REQUIREMENTS: Make an exact transcription of the material, leaving out all images.

COLLECTED DATA:
———

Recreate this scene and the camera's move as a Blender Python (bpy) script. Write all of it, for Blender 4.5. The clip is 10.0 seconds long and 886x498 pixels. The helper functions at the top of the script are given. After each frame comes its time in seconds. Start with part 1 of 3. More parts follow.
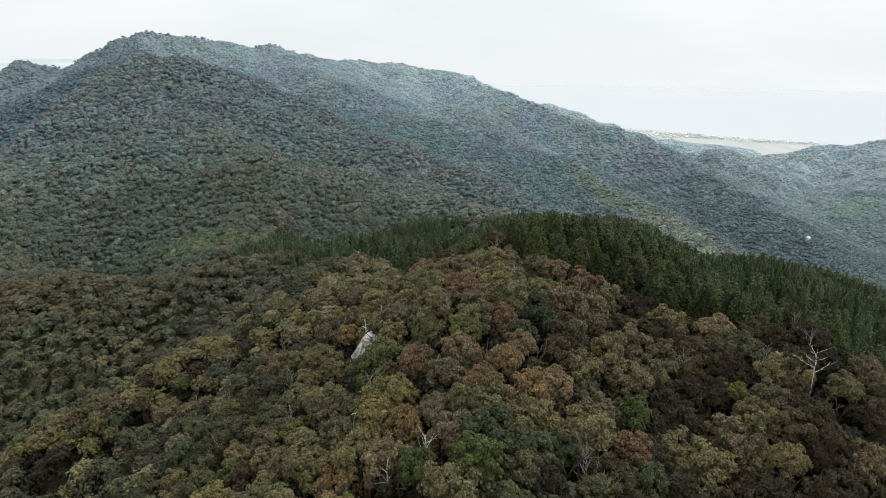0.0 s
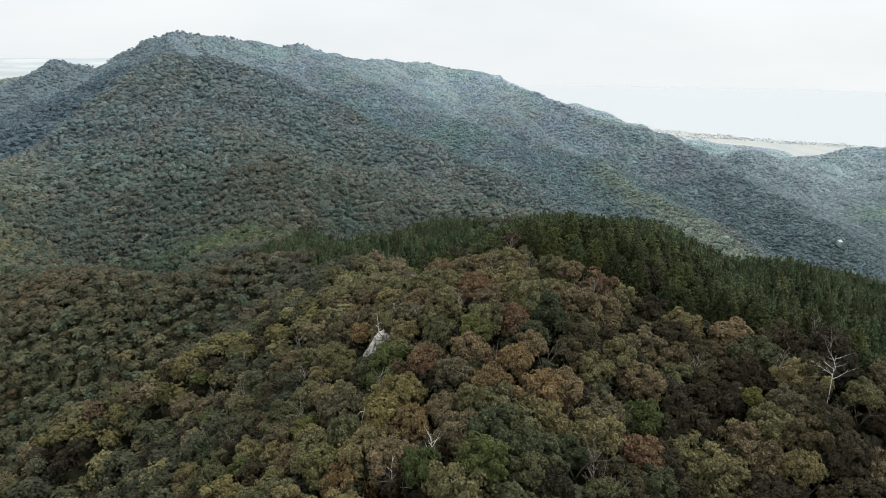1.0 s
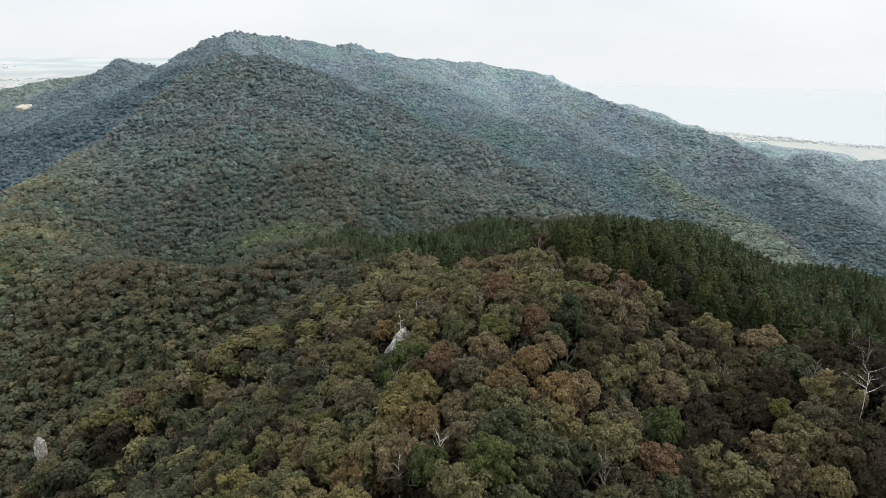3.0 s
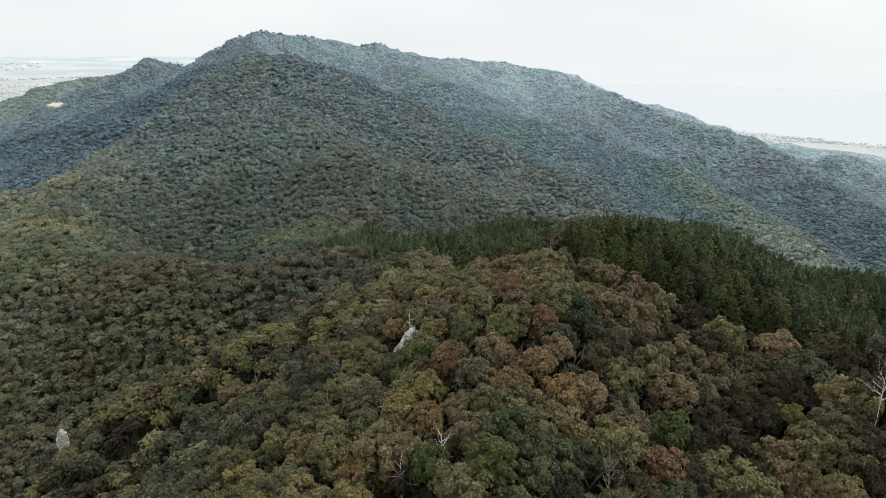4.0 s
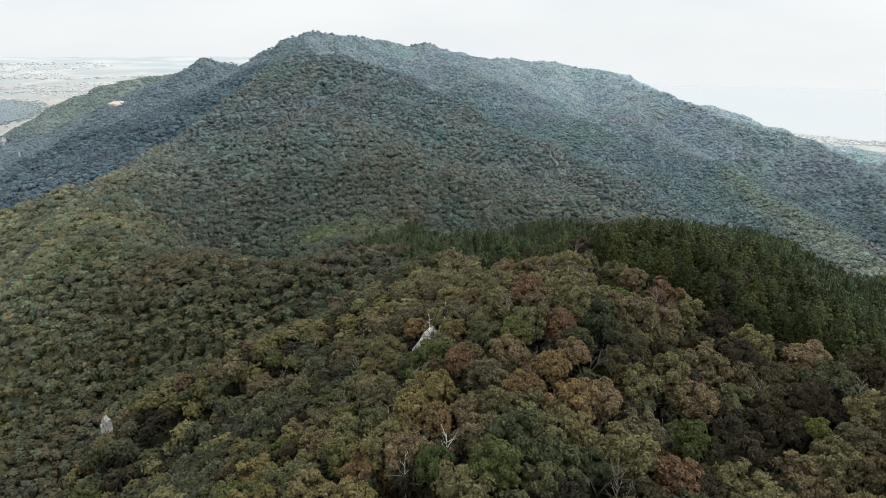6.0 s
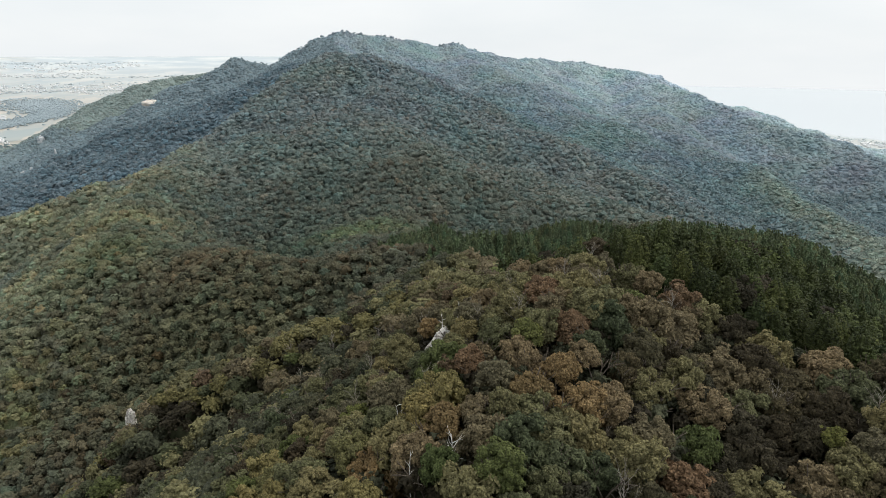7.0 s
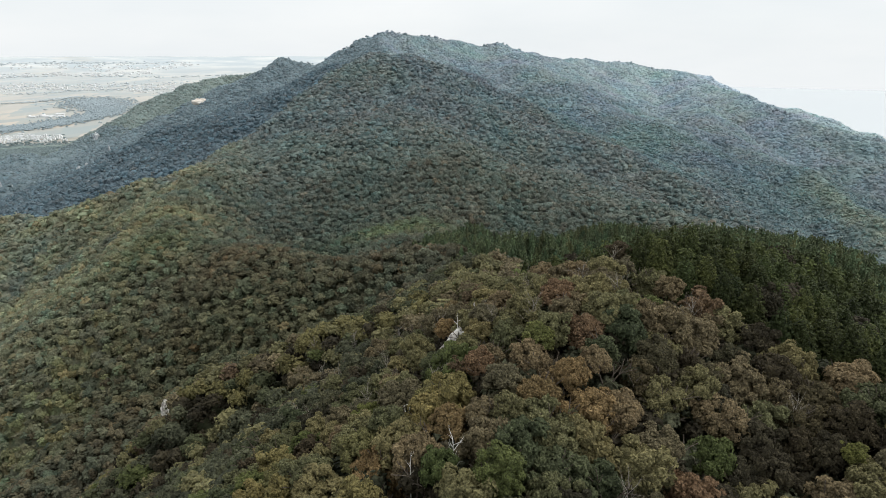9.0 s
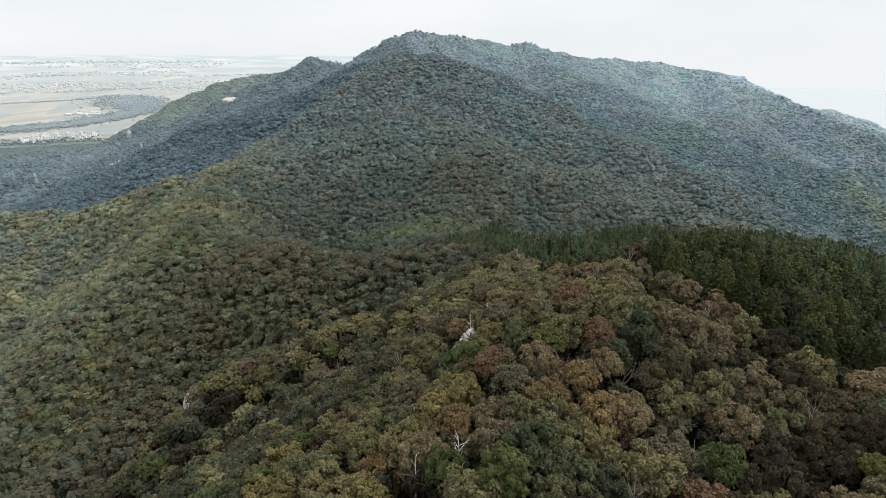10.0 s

———

FULL ANSWER:
Recreate this scene and the camera's move as a Blender Python (bpy) script. Write all of it, for Blender 4.5. The clip is 10.0 seconds long and 886x498 pixels. The helper functions at the top of the script are given. After each frame comes its time in seconds. Start with part 1 of 3. More parts follow.
0.0 s
1.0 s
3.0 s
4.0 s
6.0 s
7.0 s
9.0 s
10.0 s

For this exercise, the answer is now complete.